Mixed in amongst the story and the combat are some very simple platforming, Uncharted with massive training wheels on style terrain traversal and the highlight of the entire game, the memory reconstruction sequences (puzzles essentially). Re-writing memories is the standout element of the game, here you witness a memory event, usually between a handful of people and once the memory is complete are given the ability to rewind step by step and through doing so you are shown multiple opportunities to re-write the memory. Not only is this a rather flashy way of adding some weight to certain characters it also makes you, the player, feel god-like for a moment. You of course haven’t made the event itself change but within that individual’s mind you have actually completely re-written their memory of events. It’s a pretty cool plot device and you don’t get that feeling of empowerment from anything else found within Remember Me. It’s a crying shame that these events happen sparsely throughout the entire campaign, yet we are treated to monotonous cheap combat mechanics throughout.

Rain. Darkness. Yeah, we got it covered.

Remember Me is ambitious, often gorgeous and for the most part intriguing but is a game badly let down by design decisions and lacklustre gameplay. What good intentions it has are spoilt with annoying glitches and frustrating gameplay scenarios. It’s not dreadful by any stretch but feels very disappointing as the potential was there for all to see. Hopefully if they sell enough copies to warrant another crack at this franchise they listen to fan feedback - there is a really good game here, maybe, one day.
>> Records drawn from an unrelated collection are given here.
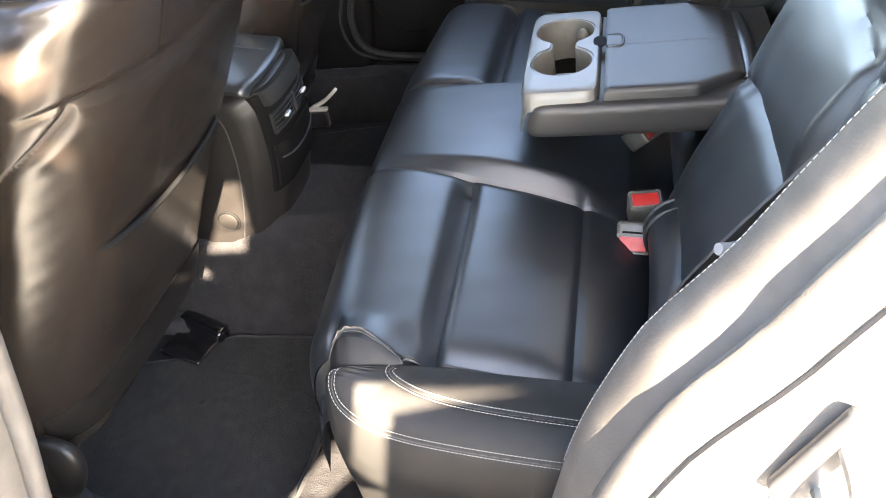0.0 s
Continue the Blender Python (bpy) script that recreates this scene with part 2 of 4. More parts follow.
def sun_shaping_screen():
    """A tall tan screen, added unseen; raking opening and small holes shape the sunlight."""
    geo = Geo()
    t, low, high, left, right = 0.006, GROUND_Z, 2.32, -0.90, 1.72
    # Holes placed so sun falls in chosen patches and the rest stays shaded.
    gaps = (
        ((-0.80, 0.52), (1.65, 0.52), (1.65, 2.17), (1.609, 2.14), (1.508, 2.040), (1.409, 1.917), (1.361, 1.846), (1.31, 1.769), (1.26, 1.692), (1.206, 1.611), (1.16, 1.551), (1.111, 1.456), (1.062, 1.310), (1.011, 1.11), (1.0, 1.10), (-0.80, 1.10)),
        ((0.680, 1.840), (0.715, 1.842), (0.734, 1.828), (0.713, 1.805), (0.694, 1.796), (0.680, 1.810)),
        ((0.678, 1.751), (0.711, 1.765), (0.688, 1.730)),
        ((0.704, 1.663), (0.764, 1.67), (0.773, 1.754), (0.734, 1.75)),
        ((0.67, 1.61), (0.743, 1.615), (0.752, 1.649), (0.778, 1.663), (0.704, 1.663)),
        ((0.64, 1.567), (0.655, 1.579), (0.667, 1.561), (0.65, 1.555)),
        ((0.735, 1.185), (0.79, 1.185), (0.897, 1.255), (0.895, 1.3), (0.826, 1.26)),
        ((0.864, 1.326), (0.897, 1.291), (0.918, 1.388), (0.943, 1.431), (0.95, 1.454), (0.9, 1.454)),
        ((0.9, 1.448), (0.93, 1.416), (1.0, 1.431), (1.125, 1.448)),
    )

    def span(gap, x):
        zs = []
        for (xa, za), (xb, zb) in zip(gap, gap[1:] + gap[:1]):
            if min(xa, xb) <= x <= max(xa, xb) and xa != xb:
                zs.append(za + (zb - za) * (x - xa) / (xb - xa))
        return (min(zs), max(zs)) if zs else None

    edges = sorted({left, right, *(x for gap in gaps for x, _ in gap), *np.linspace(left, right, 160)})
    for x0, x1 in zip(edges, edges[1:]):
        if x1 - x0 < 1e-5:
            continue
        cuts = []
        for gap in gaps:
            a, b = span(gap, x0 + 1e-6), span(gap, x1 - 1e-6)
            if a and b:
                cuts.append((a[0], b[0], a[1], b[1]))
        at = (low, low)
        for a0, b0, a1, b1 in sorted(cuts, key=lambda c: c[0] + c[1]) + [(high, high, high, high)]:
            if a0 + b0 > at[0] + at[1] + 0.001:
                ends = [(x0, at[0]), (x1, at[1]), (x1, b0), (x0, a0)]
                geo.add([(x, SCREEN_Y + dy, z) for dy in (0, -t) for x, z in ends], [(0, 1, 2, 3), (7, 6, 5, 4), (0, 4, 5, 1), (1, 5, 6, 2), (2, 6, 7, 3), (3, 7, 4, 0)])
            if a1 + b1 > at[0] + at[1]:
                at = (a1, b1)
    setting("unseen_sun_screen", geo, TAN_SHEET, "added unseen tan screen with openings that shape the sunlight", "wall")


sun_shaping_screen()

# ---- the car's floor ----
def floor_height(x, y):
    a = np.abs(y)
    tunnel = 0.205 * step(0.178, 0.075, a)
    tunnel = np.where(x < -0.02, tunnel, tunnel * (1 - 0.12 * step(0, 0.2, x)))
    sill = 0.11 * step(0.575, 0.625, a)
    rise = 0.16 * step(-0.25, -0.62, x) * step(0.2, 0.3, a)
    return np.maximum(np.maximum(tunnel, sill), rise) + 0.0025 * ripple(1.7 * x, 1.6 * y)


fx, fy = np.meshgrid(np.linspace(-1.2, 0.75, 150), np.linspace(-0.66, 0.66, 130), indexing="ij")
setting("floor", Geo().grid(np.stack([fx, fy, floor_height(fx, fy)], -1)), CARPET, "charcoal carpet with a raised centre tunnel", "car floor")
setting("underbody", Geo().box((0.1, 0, -0.10), (3.4, 1.30, 0.10), 0.02), RUBBER, "dark underbody beneath the carpet", "car floor")


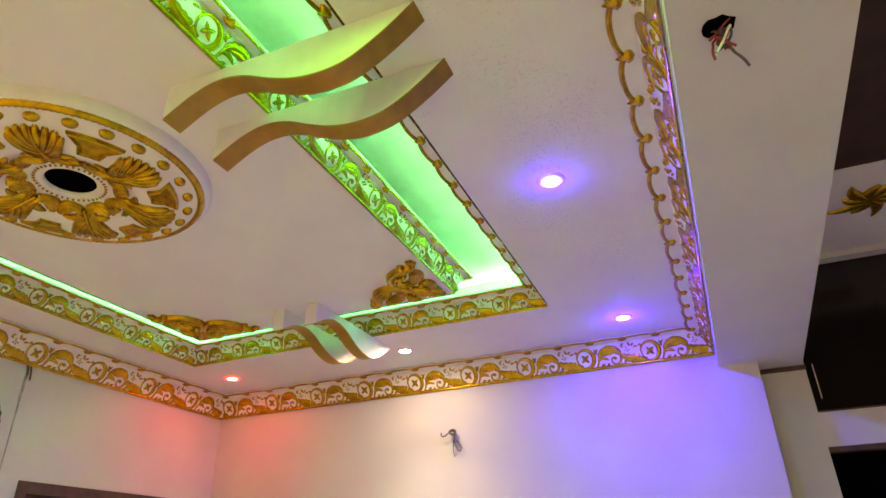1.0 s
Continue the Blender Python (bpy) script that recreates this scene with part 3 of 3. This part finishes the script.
for k, (y, z, l, h) in enumerate(((-2.69, 2.612, 0.24, 0.013), (-2.655, 2.588, 0.17, 0.010), (-2.62, 2.566, 0.12, 0.016), (-2.665, 2.530, 0.11, 0.008), (-2.61, 2.640, 0.16, 0.014), (-2.625, 2.500, 0.10, 0.012))):
    rnd = random.Random(k)
    bm = bmesh.new()
    n, p1, p2 = 24, rnd.uniform(0, 6), rnd.uniform(0, 6)
    mid = [z + 0.004 * math.sin(p1 + 0.30 * i) - 0.006 * k / 6 * i / n for i in range(n)]
    half = [h * (0.10 + 0.9 * (i / (n - 1)) ** 1.5) * (0.62 + 0.28 * math.sin(p2 + 0.9 * i) + rnd.uniform(-0.1, 0.1)) for i in range(n)]
    xs = [y - l / 2 + l * i / (n - 1) for i in range(n)]
    prism(bm, [(xs[i], mid[i] + half[i]) for i in range(n)] + [(xs[i], mid[i] - half[i]) for i in reversed(range(n))], 0.0035 + 0.0004 * k)
    tagged(part("render_streak", bm, SMEAR if k % 2 else ROUGH, matrix=ON_RECESS), "dark cement streak smeared on the white wall", "wall stain", "cement streaks")
grille = tagged(new("window_grille"), "black barred window opening below the bare patch", "window")
grille.location = (-1.212, 0, 0)
part("dark_pane", boxes((0, -2.46, 1.2, 0.004, -1.68, 1.98)), GLASSY, grille)
for k in range(6):
    part("bar", boxes((0.004, -2.40 + 0.13 * k, 1.2, 0.018, -2.384 + 0.13 * k, 1.97)), WIRE, grille)

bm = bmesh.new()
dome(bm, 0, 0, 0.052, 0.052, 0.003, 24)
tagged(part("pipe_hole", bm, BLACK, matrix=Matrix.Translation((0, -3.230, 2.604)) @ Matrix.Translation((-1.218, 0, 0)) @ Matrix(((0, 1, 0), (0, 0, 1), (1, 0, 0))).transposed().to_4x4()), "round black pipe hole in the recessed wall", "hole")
sock = tagged(new("socket_box"), "open black switch box with loose white wire ends", "switch box")
sock.location = (-1.218, -4.955, 2.455)
part("box", boxes((0, -0.05, -0.075, 0.012, 0.05, 0.075)), BLACK, sock)
for k, (y, z) in enumerate(((-0.02, 0.05), (0.015, 0.01), (-0.005, -0.03))):
    part("wire_end", boxes((0.012, y, z, 0.020, y + 0.018, z + 0.012)), PLASTER, sock)


# ---- cables ----
def cable(name, pts, r, material, parent, label=""):
    cu = bpy.data.curves.new(name, "CURVE")
    cu.dimensions, cu.bevel_depth, cu.bevel_resolution, cu.resolution_u = "3D", r, 2, 8
    sp = cu.splines.new("NURBS")
    sp.points.add(len(pts) - 1)
    sp.use_endpoint_u, sp.order_u = True, 3
    for p, q in zip(sp.points, pts):
        p.co = (*q, 1)
    me = bpy.data.meshes.new_from_object(bpy.data.objects.new("curve", cu))
    me.materials.clear()
    me.materials.append(material)
    o = new(name, me)
    o.parent = parent
    return tagged(o, label)


loop = tagged(new("cable_loop"), "grey cable end looped out of the white wall", "cable")
loop.location = (1.858, WALL_F, 2.46)
cable("lead", [(0.0, 0.01, 0.0), (0, -0.03, 0.02), (-0.03, -0.05, -0.01), (-0.07, -0.05, -0.035), (-0.10, -0.045, -0.02), (-0.095, -0.04, 0.0)], 0.0055, WIRE, loop)
cable("lead", [(0.005, 0.01, 0.0), (0.01, -0.03, -0.03), (0.02, -0.04, -0.10), (0.05, -0.04, -0.16), (0.075, -0.04, -0.14), (0.06, -0.04, -0.09), (0.03, -0.035, -0.07)], 0.0055, WIRE, loop)
cable("lead", [(0.0, 0.01, -0.005), (0.02, -0.03, 0.015), (0.015, -0.045, -0.05), (0.0, -0.04, -0.13), (0.015, -0.04, -0.19)], 0.005, WIRE, loop)
cable("knot", [(-0.03, -0.03, 0.005), (0.0, -0.045, 0.022), (0.03, -0.04, 0.0), (0.01, -0.05, -0.03), (-0.02, -0.04, -0.01)], 0.0085, WIRE, loop)
stub = tagged(new("cable_stub"), "short twisted cable end on the white wall", "cable")
stub.location = (WALL_L, -1.158, 2.46)
cable("lead", [(-0.01, 0, 0.05), (0.03, -0.01, 0.06), (0.03, 0.01, 0.02), (0.035, -0.005, -0.02), (0.03, 0.02, -0.05)], 0.010, WIRE, stub)
cable("lead", [(0, 0.01, 0.02), (0.03, 0.03, 0.01), (0.035, 0.015, -0.03), (0.03, 0.035, -0.06)], 0.009, WIRE, stub)
cable("lead", [(0, -0.012, 0.035), (0.02, -0.020, 0.02), (0.03, 0.004, 0.0), (0.025, 0.022, -0.035)], 0.008, WIRE, stub)
junction = tagged(new("ceiling_junction"), "ragged black hole in the beam with loose red wires", "cable hole")
junction.location = (3.978, -2.462, 2.72)
bm = bmesh.new()
rnd = random.Random(3)
prism(bm, [((0.036 + 0.012 * rnd.random()) * math.cos(a), (0.034 + 0.012 * rnd.random()) * math.sin(a)) for a in [2 * math.pi * i / 14 for i in range(14)]], -0.003)
part("hole", bm, BLACK, junction)
for k, mt in enumerate((WIRE_RED, WIRE, WIRE_RED, PLASTER, WIRE_RED, WIRE)):
    rnd = random.Random(20 + k)
    cable("lead", [(rnd.uniform(-0.03, 0.03), rnd.uniform(-0.03, 0.03), 0.0)] + [(rnd.uniform(-0.035, 0.035), rnd.uniform(-0.04, 0.03) + 0.008 * i, -0.018 * i) for i in range(1, 5)], 0.0035, mt, junction)
cable("lead", [(0.0, 0.0, -0.01), (0.02, 0.05, -0.05), (0.05, 0.09, -0.05), (0.06, 0.10, -0.075)], 0.004, WIRE, junction)

# ---- drip stain under the cornice ----
bm = bmesh.new()
rnd = random.Random(8)
up = [(-1.012 + 0.016 * rnd.uniform(0.3, 1) * (1 - i / 14) ** 2 + 0.003 - 0.002 * i / 14, 2.80 - 0.051 * i) for i in range(15)]
dn = [(-1.012 - 0.016 * rnd.uniform(0.3, 1) * (1 - i / 14) ** 2 - 0.003 - 0.002 * i / 14, 2.80 - 0.051 * i) for i in range(15)]
prism(bm, up + dn[::-1], 0.003)
tagged(part("drip_stain", bm, STAIN, matrix=Matrix.Translation((WALL_L, 0, 0)) @ Matrix(((0, 1, 0), (0, 0, 1), (1, 0, 0))).transposed().to_4x4()), "grey drip stain running down the white wall", "wall stain")
clip = tagged(new("cable_clip"), "dark cable stub under the cornice on the wall", "cable")
clip.location = (WALL_L, -1.012, 2.80)
cable("lead", [(0, -0.01, 0.01), (0.02, -0.012, 0.0), (0.02, -0.006, -0.06)], 0.007, WIRE, clip)
cable("lead", [(0, 0.015, 0.01), (0.022, 0.014, 0.0), (0.02, 0.02, -0.09)], 0.006, WIRE, clip)

# ---- glazing of the side room ----
pane = tagged(new("transom_window"), "black glazed transom in the cream side-room wall", "window")
pane.location = (0, 1.25, 0)
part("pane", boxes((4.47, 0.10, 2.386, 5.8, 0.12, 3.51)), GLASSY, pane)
part("frame", boxes((4.47, 0.06, 2.386, 5.8, 0.14, 2.41)), WOOD, pane)
# upright reflection on the glass, built as a pale strip
part("frame", boxes((4.53, 0.085, 2.50, 4.536, 0.10, 2.75)), PLASTER, pane, "thin pale strip standing in for a reflection")
lower = tagged(new("side_door"), "black doorway opening below the transom", "door")
lower.location = (0, 1.25, 0)
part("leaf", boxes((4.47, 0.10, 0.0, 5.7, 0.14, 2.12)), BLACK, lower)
part("frame", boxes((4.47, 0.0, 2.12, 5.7, 0.14, 2.152)), WOOD, lower)

# batten for the added fill lamp, out of view
added_tube_light = tagged(new("added_tube_light"), "unseen white tube light added on the side-room wall", "tube light")
added_tube_light.location = (7.97, -2.6, 2.3)
part("batten", boxes((-0.03, -0.65, -0.03, 0.03, 0.65, 0.03)), PLASTER, added_tube_light)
Remember Me is ambitious, often gorgeous and for the most part intriguing but is a game badly let down by design decisions and lacklustre gameplay. What good intentions it has are spoilt with annoying glitches and frustrating gameplay scenarios. It’s not dreadful by any stretch but feels very disappointing as the potential was there for all to see. Hopefully if they sell enough copies to warrant another crack at this franchise they listen to fan feedback - there is a really good game here, maybe, one day.